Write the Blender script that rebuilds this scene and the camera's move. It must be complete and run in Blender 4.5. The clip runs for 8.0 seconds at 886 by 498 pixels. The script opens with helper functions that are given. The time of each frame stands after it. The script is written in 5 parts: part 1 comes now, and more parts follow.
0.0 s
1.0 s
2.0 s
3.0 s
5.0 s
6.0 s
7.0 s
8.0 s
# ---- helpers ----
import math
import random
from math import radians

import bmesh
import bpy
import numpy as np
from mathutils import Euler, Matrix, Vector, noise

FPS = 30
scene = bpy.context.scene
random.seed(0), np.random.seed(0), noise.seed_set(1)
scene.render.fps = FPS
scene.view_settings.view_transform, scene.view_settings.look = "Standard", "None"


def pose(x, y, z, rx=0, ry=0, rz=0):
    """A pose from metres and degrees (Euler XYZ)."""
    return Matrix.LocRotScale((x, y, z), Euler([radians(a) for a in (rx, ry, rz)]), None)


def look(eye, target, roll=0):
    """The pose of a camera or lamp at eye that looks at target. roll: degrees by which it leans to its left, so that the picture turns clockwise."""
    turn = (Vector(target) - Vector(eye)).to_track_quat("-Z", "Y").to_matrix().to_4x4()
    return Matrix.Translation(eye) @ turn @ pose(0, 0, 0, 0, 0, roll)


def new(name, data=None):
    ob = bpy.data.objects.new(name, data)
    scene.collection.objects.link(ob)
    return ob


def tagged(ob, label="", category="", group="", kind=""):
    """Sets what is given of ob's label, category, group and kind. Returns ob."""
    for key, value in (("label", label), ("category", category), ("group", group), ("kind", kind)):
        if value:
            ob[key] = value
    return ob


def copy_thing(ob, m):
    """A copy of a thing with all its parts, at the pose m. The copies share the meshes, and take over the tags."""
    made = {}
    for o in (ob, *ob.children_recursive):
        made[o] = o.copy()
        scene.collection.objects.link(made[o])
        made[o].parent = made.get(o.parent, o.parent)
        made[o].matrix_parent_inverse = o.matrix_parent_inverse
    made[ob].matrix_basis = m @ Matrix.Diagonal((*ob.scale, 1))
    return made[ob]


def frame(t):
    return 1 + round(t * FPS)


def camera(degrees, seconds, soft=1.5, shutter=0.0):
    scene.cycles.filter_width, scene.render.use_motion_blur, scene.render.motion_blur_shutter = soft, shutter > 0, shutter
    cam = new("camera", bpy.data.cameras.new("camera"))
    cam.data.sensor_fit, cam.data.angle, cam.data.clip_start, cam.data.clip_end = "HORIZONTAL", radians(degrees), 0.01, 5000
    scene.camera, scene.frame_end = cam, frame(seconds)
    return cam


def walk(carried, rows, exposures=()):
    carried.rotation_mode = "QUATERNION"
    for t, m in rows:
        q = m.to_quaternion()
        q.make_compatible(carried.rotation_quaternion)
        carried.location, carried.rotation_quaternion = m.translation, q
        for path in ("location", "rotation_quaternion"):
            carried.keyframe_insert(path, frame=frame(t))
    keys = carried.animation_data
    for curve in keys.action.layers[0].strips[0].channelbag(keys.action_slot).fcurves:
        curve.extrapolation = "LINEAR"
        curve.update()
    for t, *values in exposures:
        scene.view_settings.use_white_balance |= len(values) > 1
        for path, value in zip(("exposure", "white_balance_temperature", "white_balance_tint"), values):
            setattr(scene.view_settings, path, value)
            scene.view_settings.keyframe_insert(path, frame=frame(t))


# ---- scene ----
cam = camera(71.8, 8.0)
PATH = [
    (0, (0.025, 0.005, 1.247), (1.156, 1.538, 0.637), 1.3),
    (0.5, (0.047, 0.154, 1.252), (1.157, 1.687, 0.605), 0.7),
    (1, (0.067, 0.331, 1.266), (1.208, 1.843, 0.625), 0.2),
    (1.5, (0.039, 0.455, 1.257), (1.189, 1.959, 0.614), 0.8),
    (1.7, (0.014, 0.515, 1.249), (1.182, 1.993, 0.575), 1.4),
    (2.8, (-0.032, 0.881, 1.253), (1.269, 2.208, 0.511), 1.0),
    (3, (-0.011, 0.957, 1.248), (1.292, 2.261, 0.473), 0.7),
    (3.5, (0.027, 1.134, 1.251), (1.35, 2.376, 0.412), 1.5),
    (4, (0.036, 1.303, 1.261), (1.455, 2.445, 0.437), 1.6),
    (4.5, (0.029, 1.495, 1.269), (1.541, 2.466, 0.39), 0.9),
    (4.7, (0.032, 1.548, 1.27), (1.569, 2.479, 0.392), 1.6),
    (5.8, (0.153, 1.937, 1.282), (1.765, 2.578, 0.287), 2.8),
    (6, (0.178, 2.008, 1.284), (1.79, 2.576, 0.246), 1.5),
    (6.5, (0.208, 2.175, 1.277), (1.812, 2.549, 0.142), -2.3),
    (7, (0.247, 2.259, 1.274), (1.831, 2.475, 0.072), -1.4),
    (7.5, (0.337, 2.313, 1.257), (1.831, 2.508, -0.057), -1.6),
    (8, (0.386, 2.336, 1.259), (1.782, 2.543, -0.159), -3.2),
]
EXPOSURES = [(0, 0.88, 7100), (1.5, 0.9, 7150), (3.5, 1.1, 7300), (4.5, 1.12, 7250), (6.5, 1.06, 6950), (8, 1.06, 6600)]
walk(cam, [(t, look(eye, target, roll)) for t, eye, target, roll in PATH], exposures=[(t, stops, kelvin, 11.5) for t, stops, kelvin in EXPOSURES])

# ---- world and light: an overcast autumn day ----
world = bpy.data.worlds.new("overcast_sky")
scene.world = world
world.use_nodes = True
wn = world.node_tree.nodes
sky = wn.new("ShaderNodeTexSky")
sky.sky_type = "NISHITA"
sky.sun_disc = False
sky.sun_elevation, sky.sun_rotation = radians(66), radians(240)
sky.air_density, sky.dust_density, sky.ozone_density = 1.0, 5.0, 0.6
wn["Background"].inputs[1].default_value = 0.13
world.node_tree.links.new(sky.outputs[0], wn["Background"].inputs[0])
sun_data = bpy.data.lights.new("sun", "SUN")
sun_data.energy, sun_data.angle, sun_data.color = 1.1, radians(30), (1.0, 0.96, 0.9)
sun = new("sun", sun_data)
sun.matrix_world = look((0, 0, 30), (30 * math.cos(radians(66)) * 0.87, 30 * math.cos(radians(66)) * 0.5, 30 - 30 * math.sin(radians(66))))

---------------

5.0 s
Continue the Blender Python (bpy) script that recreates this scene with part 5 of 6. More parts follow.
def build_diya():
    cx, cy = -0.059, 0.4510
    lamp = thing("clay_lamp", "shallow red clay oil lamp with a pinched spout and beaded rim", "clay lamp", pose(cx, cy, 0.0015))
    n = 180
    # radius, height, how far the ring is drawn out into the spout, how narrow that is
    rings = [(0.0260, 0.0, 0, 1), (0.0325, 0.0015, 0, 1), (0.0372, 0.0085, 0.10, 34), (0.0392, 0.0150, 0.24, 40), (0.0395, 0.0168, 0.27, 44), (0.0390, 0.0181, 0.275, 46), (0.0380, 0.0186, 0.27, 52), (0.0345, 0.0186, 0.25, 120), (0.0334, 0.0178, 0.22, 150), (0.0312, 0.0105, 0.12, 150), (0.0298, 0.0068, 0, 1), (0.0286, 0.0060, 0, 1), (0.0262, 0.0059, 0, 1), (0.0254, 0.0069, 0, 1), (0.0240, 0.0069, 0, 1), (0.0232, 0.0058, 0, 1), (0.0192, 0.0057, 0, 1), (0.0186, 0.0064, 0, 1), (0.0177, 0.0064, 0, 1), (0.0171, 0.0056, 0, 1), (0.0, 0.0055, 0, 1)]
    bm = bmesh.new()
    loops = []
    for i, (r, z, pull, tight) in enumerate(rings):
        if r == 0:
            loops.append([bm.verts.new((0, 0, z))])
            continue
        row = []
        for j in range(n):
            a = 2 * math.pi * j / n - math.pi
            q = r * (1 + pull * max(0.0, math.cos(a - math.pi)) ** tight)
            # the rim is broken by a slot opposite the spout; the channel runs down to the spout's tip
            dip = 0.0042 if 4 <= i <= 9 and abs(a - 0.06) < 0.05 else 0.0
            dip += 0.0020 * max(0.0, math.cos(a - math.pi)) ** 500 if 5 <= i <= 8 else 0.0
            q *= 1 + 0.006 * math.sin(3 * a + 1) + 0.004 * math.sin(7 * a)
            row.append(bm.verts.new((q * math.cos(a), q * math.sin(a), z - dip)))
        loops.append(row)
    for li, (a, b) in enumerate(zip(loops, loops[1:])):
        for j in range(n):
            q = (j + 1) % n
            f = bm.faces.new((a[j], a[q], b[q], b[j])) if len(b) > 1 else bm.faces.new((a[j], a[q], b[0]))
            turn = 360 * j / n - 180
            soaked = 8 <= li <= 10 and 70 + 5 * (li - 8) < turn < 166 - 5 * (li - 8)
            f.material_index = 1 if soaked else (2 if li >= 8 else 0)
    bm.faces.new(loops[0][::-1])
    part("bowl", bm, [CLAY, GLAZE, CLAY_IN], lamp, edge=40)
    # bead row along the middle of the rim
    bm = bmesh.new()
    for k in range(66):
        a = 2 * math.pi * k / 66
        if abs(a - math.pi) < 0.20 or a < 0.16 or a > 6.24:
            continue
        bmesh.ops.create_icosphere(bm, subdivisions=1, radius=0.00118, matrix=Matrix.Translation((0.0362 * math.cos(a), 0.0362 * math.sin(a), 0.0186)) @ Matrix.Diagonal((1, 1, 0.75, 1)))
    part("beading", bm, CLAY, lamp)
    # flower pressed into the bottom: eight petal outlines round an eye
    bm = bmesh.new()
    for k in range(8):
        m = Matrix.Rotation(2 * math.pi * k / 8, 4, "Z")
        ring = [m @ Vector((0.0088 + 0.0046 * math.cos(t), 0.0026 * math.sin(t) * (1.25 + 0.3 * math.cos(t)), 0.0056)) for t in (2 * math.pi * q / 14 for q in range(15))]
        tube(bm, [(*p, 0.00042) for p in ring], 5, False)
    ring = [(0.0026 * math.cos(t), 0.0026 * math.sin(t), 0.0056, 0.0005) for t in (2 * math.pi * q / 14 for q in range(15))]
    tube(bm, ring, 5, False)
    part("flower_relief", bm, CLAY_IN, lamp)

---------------

Exercise description —
Retype only what lies between the line bearing "Write the Blender" and the line bearing "turn = (Vector(target)", keeping both of those lines.

Reply to the task —
Write the Blender script that rebuilds this scene and the camera's move. It must be complete and run in Blender 4.5. The clip runs for 8.0 seconds at 886 by 498 pixels. The script opens with helper functions that are given. The time of each frame stands after it. The script is written in 5 parts: part 1 comes now, and more parts follow.
0.0 s
1.0 s
2.0 s
3.0 s
5.0 s
6.0 s
7.0 s
8.0 s
# ---- helpers ----
import math
import random
from math import radians

import bmesh
import bpy
import numpy as np
from mathutils import Euler, Matrix, Vector, noise

FPS = 30
scene = bpy.context.scene
random.seed(0), np.random.seed(0), noise.seed_set(1)
scene.render.fps = FPS
scene.view_settings.view_transform, scene.view_settings.look = "Standard", "None"


def pose(x, y, z, rx=0, ry=0, rz=0):
    """A pose from metres and degrees (Euler XYZ)."""
    return Matrix.LocRotScale((x, y, z), Euler([radians(a) for a in (rx, ry, rz)]), None)


def look(eye, target, roll=0):
    """The pose of a camera or lamp at eye that looks at target. roll: degrees by which it leans to its left, so that the picture turns clockwise."""
    turn = (Vector(target) - Vector(eye)).to_track_quat("-Z", "Y").to_matrix().to_4x4()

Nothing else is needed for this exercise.